Akinseye-George said any court judgement, no matter how unreasonable it might seem, must be obeyed, adding that if the government had any reason at all not to obey a court judgement, it must go to that court and state such reasons rather than ignore such judgement.
The professor said Nigeria’s democracy, which is now 20 years old, could only be sustained by upholding the supremacy of the rule of law.
He expressed the hope that President Buhari’s government would turn a new leaf in its second term.
But a Lagos-based lawyer, Mr Jiti Ogunye, said given the track record of President Buhari’s administration in the last four years, it would be a waste of time for anyone to hope for a change of attitude in government’s disposition to court orders.
Ogunye said it was up to the Nigerian people to say no more and compel the government to begin to respect the decisions of the court.
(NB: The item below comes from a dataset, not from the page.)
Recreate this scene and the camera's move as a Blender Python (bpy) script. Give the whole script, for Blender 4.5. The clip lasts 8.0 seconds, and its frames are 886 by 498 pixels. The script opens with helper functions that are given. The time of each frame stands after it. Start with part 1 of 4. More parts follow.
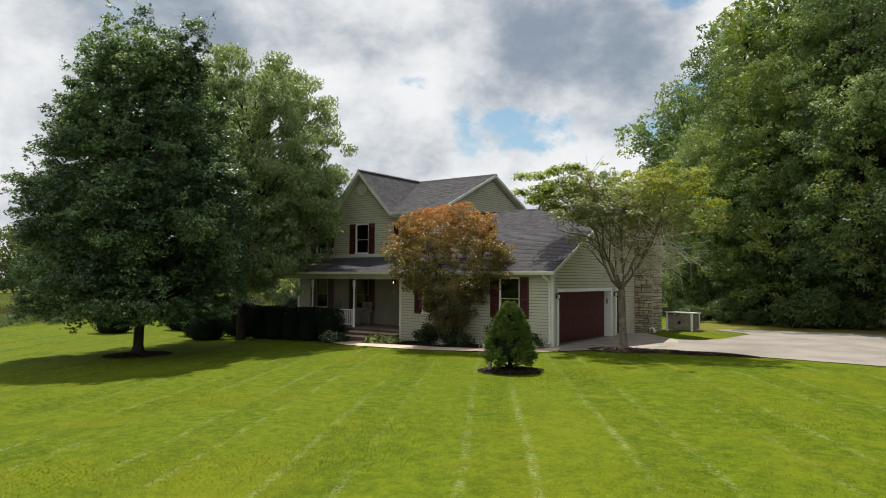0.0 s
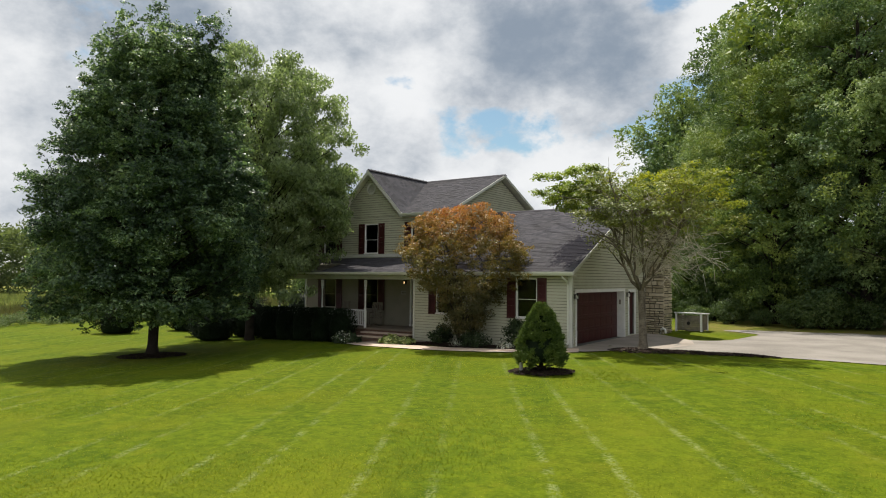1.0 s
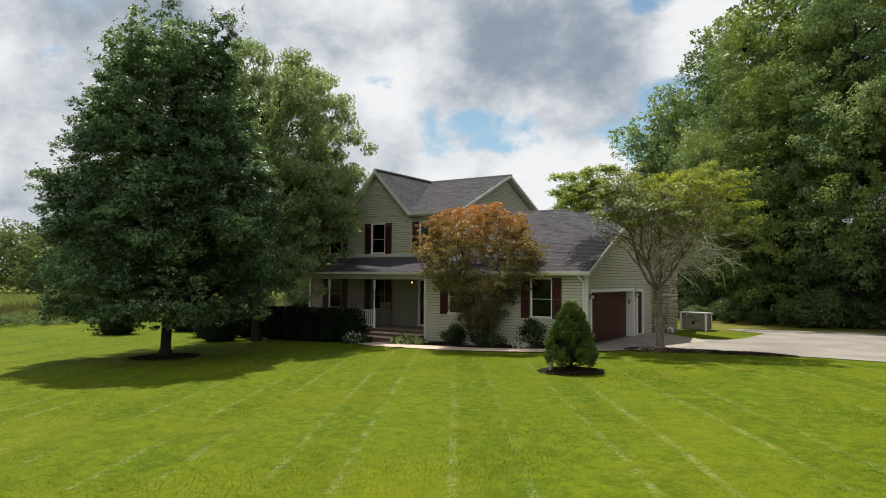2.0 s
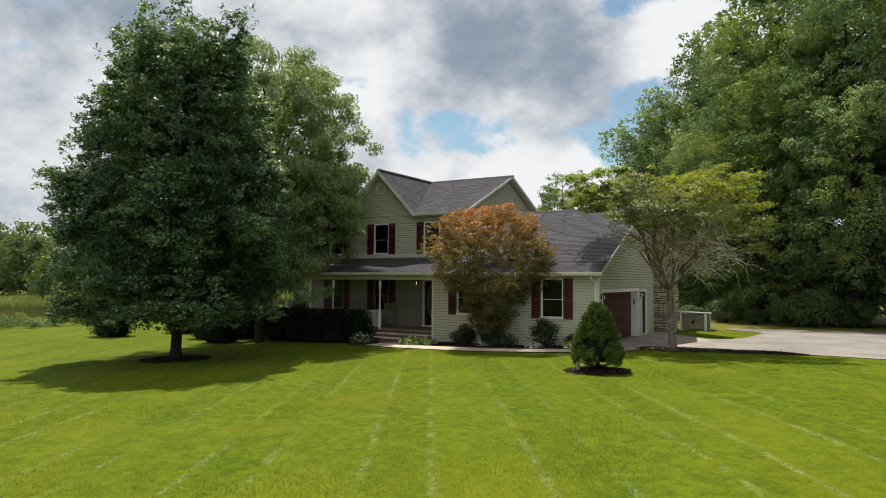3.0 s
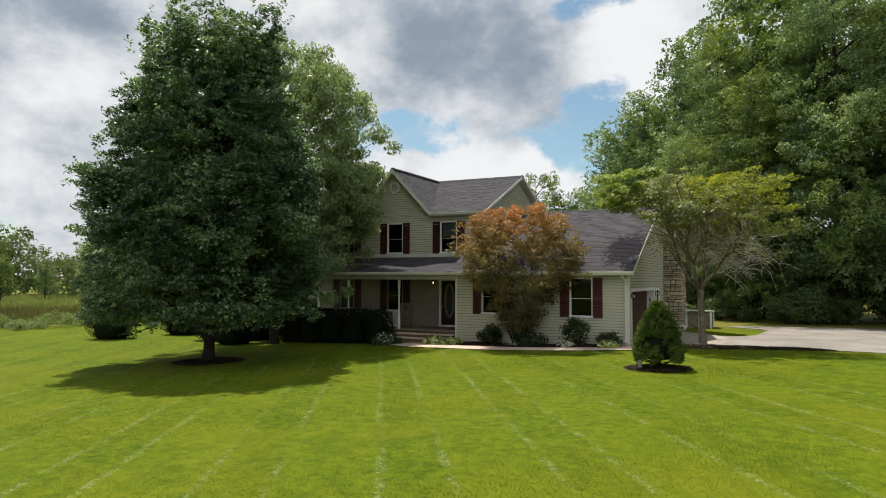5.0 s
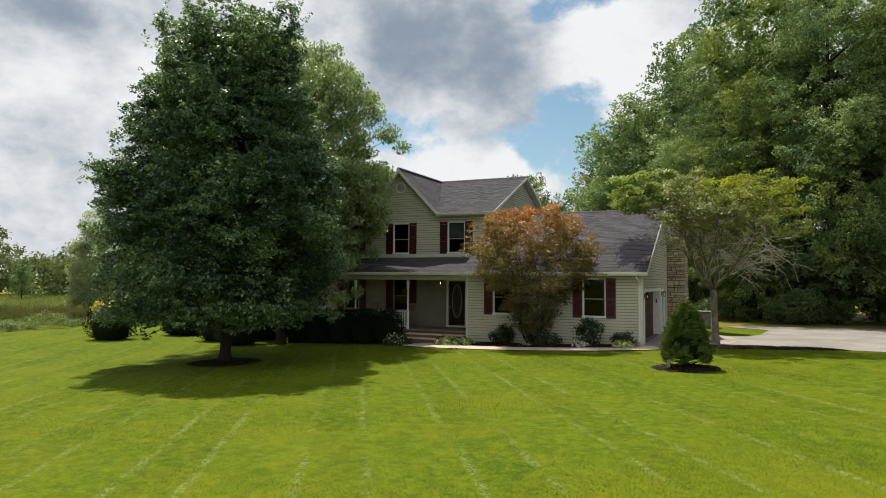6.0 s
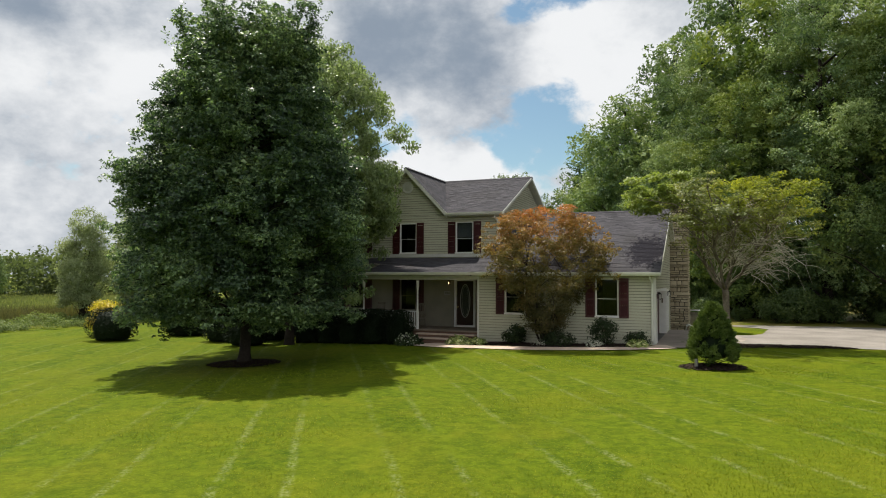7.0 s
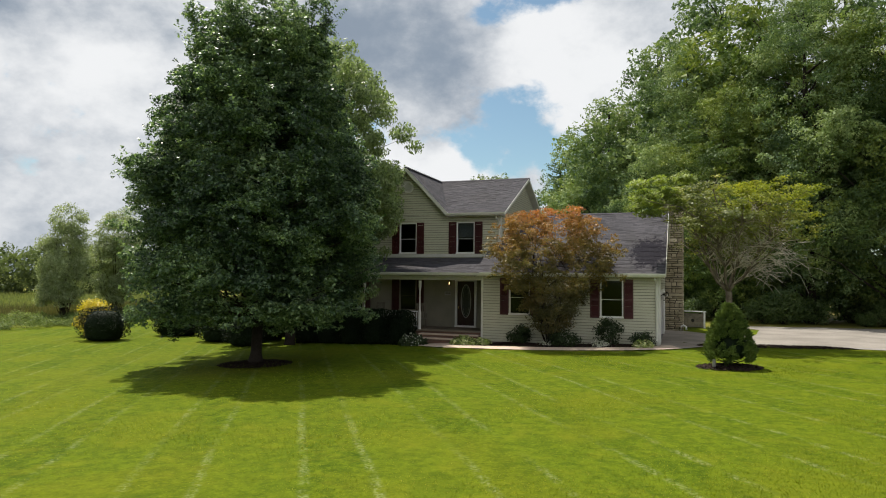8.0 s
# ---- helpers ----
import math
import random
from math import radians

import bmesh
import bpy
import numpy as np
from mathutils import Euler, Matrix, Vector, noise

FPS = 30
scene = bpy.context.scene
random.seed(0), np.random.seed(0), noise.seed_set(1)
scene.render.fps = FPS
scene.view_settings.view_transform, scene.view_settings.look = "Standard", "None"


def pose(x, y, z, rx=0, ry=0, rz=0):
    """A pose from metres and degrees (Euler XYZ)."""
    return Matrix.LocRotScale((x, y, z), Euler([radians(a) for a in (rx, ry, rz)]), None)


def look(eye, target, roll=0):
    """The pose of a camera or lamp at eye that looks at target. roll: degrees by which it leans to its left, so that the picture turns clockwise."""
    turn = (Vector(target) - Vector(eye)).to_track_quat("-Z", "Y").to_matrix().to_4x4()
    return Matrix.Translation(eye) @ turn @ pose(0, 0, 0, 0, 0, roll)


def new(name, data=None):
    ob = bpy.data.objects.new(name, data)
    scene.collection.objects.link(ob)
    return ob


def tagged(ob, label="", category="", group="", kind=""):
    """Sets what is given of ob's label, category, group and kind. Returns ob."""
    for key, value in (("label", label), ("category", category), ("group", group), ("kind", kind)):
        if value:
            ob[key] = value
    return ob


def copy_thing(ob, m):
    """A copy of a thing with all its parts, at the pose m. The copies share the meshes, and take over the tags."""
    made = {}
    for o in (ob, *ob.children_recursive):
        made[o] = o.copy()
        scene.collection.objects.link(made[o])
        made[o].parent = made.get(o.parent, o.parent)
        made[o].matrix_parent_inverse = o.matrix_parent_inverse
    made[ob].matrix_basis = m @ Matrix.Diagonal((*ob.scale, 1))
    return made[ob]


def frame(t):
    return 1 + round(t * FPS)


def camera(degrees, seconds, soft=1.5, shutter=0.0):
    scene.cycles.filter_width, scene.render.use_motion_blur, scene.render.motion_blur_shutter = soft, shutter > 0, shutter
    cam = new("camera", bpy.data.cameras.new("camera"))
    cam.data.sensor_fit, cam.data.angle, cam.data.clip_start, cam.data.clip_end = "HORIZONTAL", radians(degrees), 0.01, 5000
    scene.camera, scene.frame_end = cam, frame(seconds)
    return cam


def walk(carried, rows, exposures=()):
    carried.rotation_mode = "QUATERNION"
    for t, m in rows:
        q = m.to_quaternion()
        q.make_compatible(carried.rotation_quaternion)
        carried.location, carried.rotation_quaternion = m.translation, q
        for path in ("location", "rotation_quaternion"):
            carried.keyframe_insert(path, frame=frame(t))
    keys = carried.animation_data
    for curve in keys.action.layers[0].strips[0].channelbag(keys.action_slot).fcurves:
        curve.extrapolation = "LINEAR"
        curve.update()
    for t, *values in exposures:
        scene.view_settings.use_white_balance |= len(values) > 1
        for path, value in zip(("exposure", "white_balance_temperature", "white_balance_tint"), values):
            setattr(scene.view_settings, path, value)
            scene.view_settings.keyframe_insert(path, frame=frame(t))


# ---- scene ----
cam = camera(67.5, 8.0, soft=1.0)
PATH = [
    (0, (0.375, -0.097, 2.611), (-0.8, 1.519, 2.7), 0.4),
    (0.5, (-0.162, -0.404, 2.607), (-1.319, 1.225, 2.696), 0.5),
    (1, (-0.73, -0.745, 2.609), (-1.87, 0.895, 2.699), 0.5),
    (1.5, (-1.321, -1.116, 2.601), (-2.44, 0.539, 2.691), 0.5),
    (3, (-3.2, -2.286, 2.577), (-4.227, -0.572, 2.67), 0.4),
    (3.5, (-3.896, -2.674, 2.57), (-4.893, -0.942, 2.664), 0.4),
    (4, (-4.596, -3.088, 2.577), (-5.561, -1.338, 2.67), 0.4),
    (4.5, (-5.298, -3.49, 2.571), (-6.232, -1.724, 2.664), 0.4),
    (5.8, (-7.229, -4.343, 2.548), (-8.077, -2.534, 2.641), 0.3),
    (6, (-7.512, -4.486, 2.547), (-8.347, -2.671, 2.641), 0.4),
    (6.5, (-8.21, -4.821, 2.554), (-9.012, -2.991, 2.647), 0.4),
    (7, (-9.02, -5.19, 2.573), (-9.786, -3.345, 2.665), 0.4),
    (7.5, (-9.729, -5.483, 2.572), (-10.461, -3.624, 2.663), 0.6),
    (8, (-10.565, -5.757, 2.565), (-11.242, -3.877, 2.658), 0.7),
]
walk(cam, [(t, look(eye, target, roll)) for t, eye, target, roll in PATH])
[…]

He said, “Given the track record of the administration on the disobedience of court orders, what hope should anybody have that there is going to be a better outcome? Anybody that has such hope is not realistic. Deliberately and not, this administration has told Nigerians what it would do regarding such cases.
“Just recently, the Court of Appeal granted another order for the release of Dasuki on bail; even though there is no sitting attorney general, that shouldn’t take an eternity to comply with.”
Similarly, Mr Norrson Quakers (SAN) said he could not hope for a change in government’s attitude to court orders as President Buhari was a military ruler who was finding it difficult to embrace democratic ideals.
Quakers said the only hope for a change was “if the judiciary becomes independent in the real sense of independence.”
He said, “You also have a group of persons, who, rather than speak the truth to the authorities, are playing partisan politics because of self-interest. So, it is difficult to say that in the next four years we are going to see a change in the government’s attitude to court orders.”
Upon Buhari’s inauguration for the second term on May 29, 2019, SERAP had in a statement by its Deputy Director, Kolawole Oludare, described disobedience of a court order as a blight on the President’s first term in office.
It said, “We urge you to use the opportunity of your second term to begin to implement your oft-expressed commitment to the rule of law by immediately obeying decisions of Nigerian courts,” SERAP told the President.